▶ **Information shown**:

======

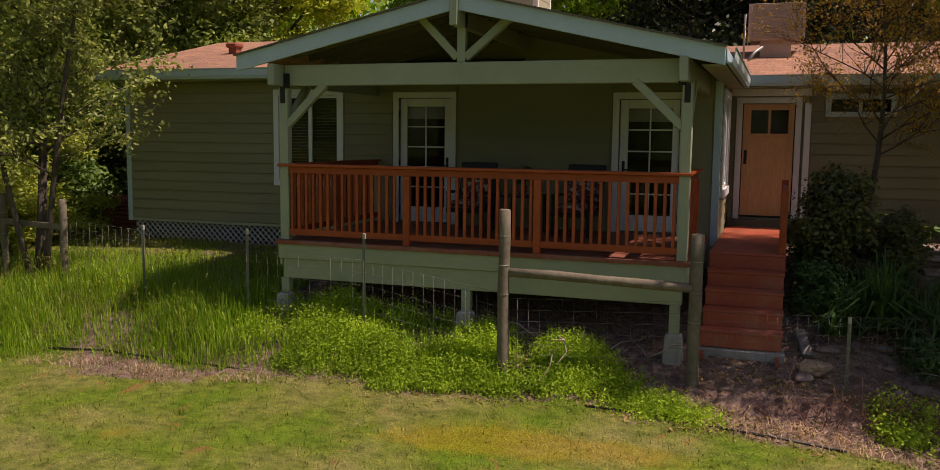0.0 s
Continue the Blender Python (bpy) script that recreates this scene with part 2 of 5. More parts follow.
def part(name, bm, material, parent=None, label="", smooth=False):
    mesh = bpy.data.meshes.new(name)
    bm.to_mesh(mesh)
    bm.free()
    if smooth:
        mesh.shade_smooth()
    return link(name, mesh, material, parent, label)


def from_np(name, verts, faces, material, parent=None, label="", smooth=False):
    """A mesh out of arrays: verts (n, 3), faces (m, 3 or 4)."""
    mesh = bpy.data.meshes.new(name)
    verts, faces = np.asarray(verts, np.float32), np.asarray(faces, np.int32)
    m, k = faces.shape
    mesh.vertices.add(len(verts))
    mesh.vertices.foreach_set("co", verts.ravel())
    mesh.loops.add(m * k)
    mesh.loops.foreach_set("vertex_index", faces.ravel())
    mesh.polygons.add(m)
    mesh.polygons.foreach_set("loop_start", np.arange(0, m * k, k, dtype=np.int32))
    if smooth:
        mesh.polygons.foreach_set("use_smooth", np.ones(m, bool))
    mesh.update(calc_edges=True)
    return link(name, mesh, material, parent, label)


def add_box(bm, x0, x1, y0, y1, z0, z1, bevel=0.0, m=None):
    r = bmesh.ops.create_cube(bm, size=1)
    vs = r["verts"]
    for v in vs:
        v.co = Vector(((x0 + x1) / 2 + v.co.x * (x1 - x0), (y0 + y1) / 2 + v.co.y * (y1 - y0), (z0 + z1) / 2 + v.co.z * (z1 - z0)))
    if bevel:
        es = list({e for v in vs for e in v.link_edges})
        out = bmesh.ops.bevel(bm, geom=es, offset=bevel, segments=1, affect="EDGES", clamp_overlap=True)
        vs = list({v for f in out["faces"] for v in f.verts} | {v for v in vs if v.is_valid})
    if m is not None:
        bmesh.ops.transform(bm, matrix=m, verts=vs)
    return vs


def box(name, x0, x1, y0, y1, z0, z1, material, parent=None, label="", bevel=0.004):
    bm = bmesh.new()
    add_box(bm, x0, x1, y0, y1, z0, z1, bevel)
    return part(name, bm, material, parent, label)


def beam_between(name, a, b, w, h, material, parent=None, label="", bevel=0.004, up=(0, 0, 1)):
    """A squared timber from a to b, w across and h in the direction of up."""
    a, b = Vector(a), Vector(b)
    z = (b - a).normalized()
    x = Vector(up).cross(z)
    x = x.normalized() if x.length > 1e-4 else Vector((1, 0, 0))
    y = z.cross(x)
    m = Matrix((x, y, z)).transposed().to_4x4()
    m.translation = (a + b) / 2
    bm = bmesh.new()
    n = (b - a).length / 2
    add_box(bm, -w / 2, w / 2, -h / 2, h / 2, -n, n, bevel, m)
    return part(name, bm, material, parent, label)


def tube_np(points, radii, sides=6):
    """Arrays of a tube along points."""
    pts = [Vector(p) for p in points]
    verts, faces = [], []
    ref = Vector((0.31, 0.17, 0.93))
    for i, p in enumerate(pts):
        d = (pts[min(i + 1, len(pts) - 1)] - pts[max(i - 1, 0)])
        d = d.normalized() if d.length > 1e-6 else Vector((0, 0, 1))
        u = d.cross(ref)
        u = u.normalized() if u.length > 1e-3 else d.orthogonal().normalized()
        v = d.cross(u)
        for k in range(sides):
            a = 2 * math.pi * k / sides
            verts.append(p + (u * math.cos(a) + v * math.sin(a)) * radii[i])
    n = len(pts)
    for i in range(n - 1):
        for k in range(sides):
            k2 = (k + 1) % sides
            faces.append((i * sides + k, i * sides + k2, (i + 1) * sides + k2, (i + 1) * sides + k))
    # end caps as fans of quads
    for base, flip in ((0, True), ((n - 1) * sides, False)):
        for k in range(1, sides - 1, 2):
            q = (base, base + k, base + k + 1, base + (k + 2) % sides)
            faces.append(q[::-1] if flip else q)
    return verts, faces


class Heap:
    """Gathers arrays into one mesh."""
    def __init__(self):
        self.v, self.f, self.n = [], [], 0

    def add(self, verts, faces):
        self.v.append(np.asarray([tuple(p) for p in verts], np.float32))
        self.f.append(np.asarray(faces, np.int32) + self.n)
        self.n += len(verts)

    def tube(self, points, radii, sides=6):
        self.add(*tube_np(points, radii, sides))

    def done(self, name, material, parent=None, label="", smooth=True):
        return from_np(name, np.concatenate(self.v), np.concatenate(self.f), material, parent, label, smooth)


def tube(name, points, radii, material, parent=None, label="", sides=8):
    h = Heap()
    h.tube(points, radii if isinstance(radii, (list, tuple)) else [radii] * len(points), sides)
    return h.done(name, material, parent, label)

# ---- ground ----
def smooth(a, b, t):
    t = min(1.0, max(0.0, (t - a) / (b - a)))
    return t * t * (3 - 2 * t)


EDGE = [(-9, -2.0), (-5, -1.5), (-3, -1.05), (0, -1.05), (3, -1.0), (5, -0.98), (6.0, -1.05), (7.5, -1.4), (9.5, -1.3), (11.4, -1.05), (12.9, -1.0), (14.1, -1.0), (15.3, -1.6), (18, -2.2)]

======

▶ **What you should do**: Every line of the data should be copied as it stands, without the images.

▶ **Completed task**:
0.0 s
Continue the Blender Python (bpy) script that recreates this scene with part 2 of 5. More parts follow.
def part(name, bm, material, parent=None, label="", smooth=False):
    mesh = bpy.data.meshes.new(name)
    bm.to_mesh(mesh)
    bm.free()
    if smooth:
        mesh.shade_smooth()
    return link(name, mesh, material, parent, label)


def from_np(name, verts, faces, material, parent=None, label="", smooth=False):
    """A mesh out of arrays: verts (n, 3), faces (m, 3 or 4)."""
    mesh = bpy.data.meshes.new(name)
    verts, faces = np.asarray(verts, np.float32), np.asarray(faces, np.int32)
    m, k = faces.shape
    mesh.vertices.add(len(verts))
    mesh.vertices.foreach_set("co", verts.ravel())
    mesh.loops.add(m * k)
    mesh.loops.foreach_set("vertex_index", faces.ravel())
    mesh.polygons.add(m)
    mesh.polygons.foreach_set("loop_start", np.arange(0, m * k, k, dtype=np.int32))
    if smooth:
        mesh.polygons.foreach_set("use_smooth", np.ones(m, bool))
    mesh.update(calc_edges=True)
    return link(name, mesh, material, parent, label)


def add_box(bm, x0, x1, y0, y1, z0, z1, bevel=0.0, m=None):
    r = bmesh.ops.create_cube(bm, size=1)
    vs = r["verts"]
    for v in vs:
        v.co = Vector(((x0 + x1) / 2 + v.co.x * (x1 - x0), (y0 + y1) / 2 + v.co.y * (y1 - y0), (z0 + z1) / 2 + v.co.z * (z1 - z0)))
    if bevel:
        es = list({e for v in vs for e in v.link_edges})
        out = bmesh.ops.bevel(bm, geom=es, offset=bevel, segments=1, affect="EDGES", clamp_overlap=True)
        vs = list({v for f in out["faces"] for v in f.verts} | {v for v in vs if v.is_valid})
    if m is not None:
        bmesh.ops.transform(bm, matrix=m, verts=vs)
    return vs


def box(name, x0, x1, y0, y1, z0, z1, material, parent=None, label="", bevel=0.004):
    bm = bmesh.new()
    add_box(bm, x0, x1, y0, y1, z0, z1, bevel)
    return part(name, bm, material, parent, label)


def beam_between(name, a, b, w, h, material, parent=None, label="", bevel=0.004, up=(0, 0, 1)):
    """A squared timber from a to b, w across and h in the direction of up."""
    a, b = Vector(a), Vector(b)
    z = (b - a).normalized()
    x = Vector(up).cross(z)
    x = x.normalized() if x.length > 1e-4 else Vector((1, 0, 0))
    y = z.cross(x)
    m = Matrix((x, y, z)).transposed().to_4x4()
    m.translation = (a + b) / 2
    bm = bmesh.new()
    n = (b - a).length / 2
    add_box(bm, -w / 2, w / 2, -h / 2, h / 2, -n, n, bevel, m)
    return part(name, bm, material, parent, label)


def tube_np(points, radii, sides=6):
    """Arrays of a tube along points."""
    pts = [Vector(p) for p in points]
    verts, faces = [], []
    ref = Vector((0.31, 0.17, 0.93))
    for i, p in enumerate(pts):
        d = (pts[min(i + 1, len(pts) - 1)] - pts[max(i - 1, 0)])
        d = d.normalized() if d.length > 1e-6 else Vector((0, 0, 1))
        u = d.cross(ref)
        u = u.normalized() if u.length > 1e-3 else d.orthogonal().normalized()
        v = d.cross(u)
        for k in range(sides):
            a = 2 * math.pi * k / sides
            verts.append(p + (u * math.cos(a) + v * math.sin(a)) * radii[i])
    n = len(pts)
    for i in range(n - 1):
        for k in range(sides):
            k2 = (k + 1) % sides
            faces.append((i * sides + k, i * sides + k2, (i + 1) * sides + k2, (i + 1) * sides + k))
    # end caps as fans of quads
    for base, flip in ((0, True), ((n - 1) * sides, False)):
        for k in range(1, sides - 1, 2):
            q = (base, base + k, base + k + 1, base + (k + 2) % sides)
            faces.append(q[::-1] if flip else q)
    return verts, faces


class Heap:
    """Gathers arrays into one mesh."""
    def __init__(self):
        self.v, self.f, self.n = [], [], 0

    def add(self, verts, faces):
        self.v.append(np.asarray([tuple(p) for p in verts], np.float32))
        self.f.append(np.asarray(faces, np.int32) + self.n)
        self.n += len(verts)

    def tube(self, points, radii, sides=6):
        self.add(*tube_np(points, radii, sides))

    def done(self, name, material, parent=None, label="", smooth=True):
        return from_np(name, np.concatenate(self.v), np.concatenate(self.f), material, parent, label, smooth)


def tube(name, points, radii, material, parent=None, label="", sides=8):
    h = Heap()
    h.tube(points, radii if isinstance(radii, (list, tuple)) else [radii] * len(points), sides)
    return h.done(name, material, parent, label)

# ---- ground ----
def smooth(a, b, t):
    t = min(1.0, max(0.0, (t - a) / (b - a)))
    return t * t * (3 - 2 * t)


EDGE = [(-9, -2.0), (-5, -1.5), (-3, -1.05), (0, -1.05), (3, -1.0), (5, -0.98), (6.0, -1.05), (7.5, -1.4), (9.5, -1.3), (11.4, -1.05), (12.9, -1.0), (14.1, -1.0), (15.3, -1.6), (18, -2.2)]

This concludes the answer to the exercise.